Carlos Cruz-Diez
(b.1923, Venezuela – 2019)
Carlos Cruz-Diez was a Franco-Venezuelan artist and one of the greatest figures of kinetic-optic art. He was a contemporary theorist of colour whose artistic proposal is based on four chromatic conditions: subtractive, additive, inductive and reflected condition.
His research has brought art a new way of understanding the phenomenon of colour, greatly expanding its perceptual universe. Cruz-Diez’s work evolved around colour conceived as an autonomous reality, devoid of anecdotes, progressing in space and real time without past or future, in perpetual present.
Throughout his career Cruz-Diez has explored colour in 8 series: Couleur Additive [Additive Color], Physichromie, Induction Chromatique [Chromatic Induction], Chromointerférence, Transchromie, Chromosaturation, Chromoscope, and Couleur dans l’espace [Color in Space].

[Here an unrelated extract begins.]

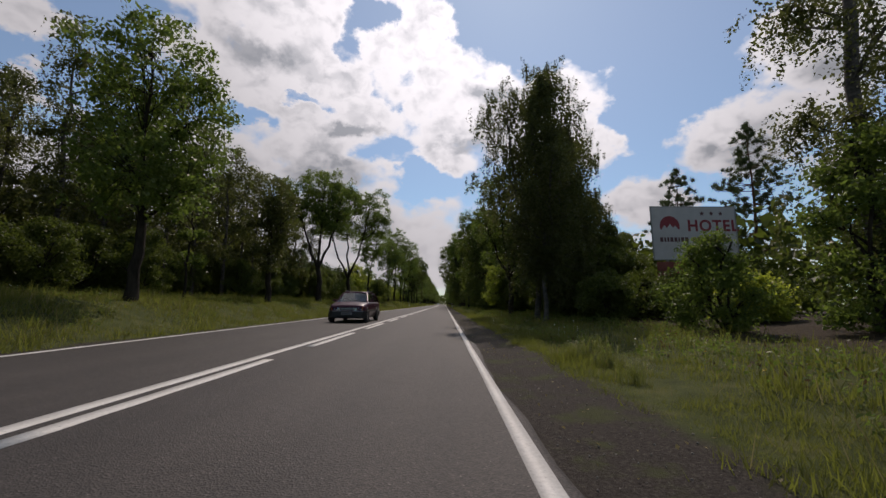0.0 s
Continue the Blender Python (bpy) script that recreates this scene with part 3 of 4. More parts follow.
def avenue_left():
    G = grown
    ivy = "tall roadside ash with leafy shoots all down its trunk"
    G("ash_tree", 11, -8.5, 14.8, [(0.3, 9.5, 2.0, 1.7), (-1.0, 8.1, 1.3, 1.7), (1.7, 7.9, 1.3, 1.7), (0.2, 5.6, 1.8, 1.6), (1.8, 5.0, 1.1, 1.2), (-1.3, 5.6, 1.1, 1.2)], 0.21, 3.0, "dark leafy roadside ash with slender trunk", group=AVENUE, cover=0.95, size=0.15)
    P_YOUNG = broadleaf(12, 6.0, 0.07, 1.6, 1.3, egg, 40, 108, 0.14, 0.5)
    plant("young_tree", P_YOUNG, -11.0, 21.7, "thin young tree on the grass bank", "tree", AVENUE)
    G("ash_tree", 13, -8.65, 26.5, [(-0.3, 7.7, 1.5, 1.6), (-0.6, 5.7, 1.3, 1.6), (0.6, 6.2, 1.1, 1.5), (0.0, 3.9, 1.1, 1.0)], 0.19, 2.2, "slim roadside tree with narrow crown", group=AVENUE, leaders=1, green=LEAF_BIRCH, size=0.14)
    G("ash_tree", 14, -9.0, 38.4, [(-0.2, 12.3, 2.2, 1.6), (-2.6, 11.0, 1.8, 1.5), (1.9, 10.9, 1.6, 1.7), (1.0, 8.7, 1.5, 1.4), (-2.9, 9.0, 1.2, 1.0), (-0.8, 9.6, 1.4, 1.2)], 0.27, 3.3, ash_label, group=AVENUE, leaders=3, cover=1.1)
    G("ash_tree", 15, -8.9, 49.6, [(-3.3, 11.9, 2.0, 1.9), (-0.6, 13.1, 1.9, 1.5), (2.4, 12.4, 2.1, 2.0), (3.6, 10.3, 1.3, 1.7), (-0.9, 9.9, 1.5, 1.4), (-3.5, 9.9, 1.3, 1.0), (1.6, 9.9, 1.2, 1.2)], 0.27, 3.0, "V-forked roadside ash with open leafy crown", group=AVENUE, leaders=3, cover=1.1)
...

All of his colour-based experiments focus on variations of the observer’s position in relation to the work, the light directed at the work, and the relationship between the colours presented. Carlos Cruz-Diez was presented at the Turner Medal Award for his contribution to understandings Colour through Art back in April 2015.
Public collections
Museum of Modern Art, New York; Tate Modern, London; Centre Georges Pompidou, Paris; Museum of Fine Arts, Houston; Wallraf-Richartz Museum, Cologne; Musée d’Art Moderne de la Ville de Paris, Paris.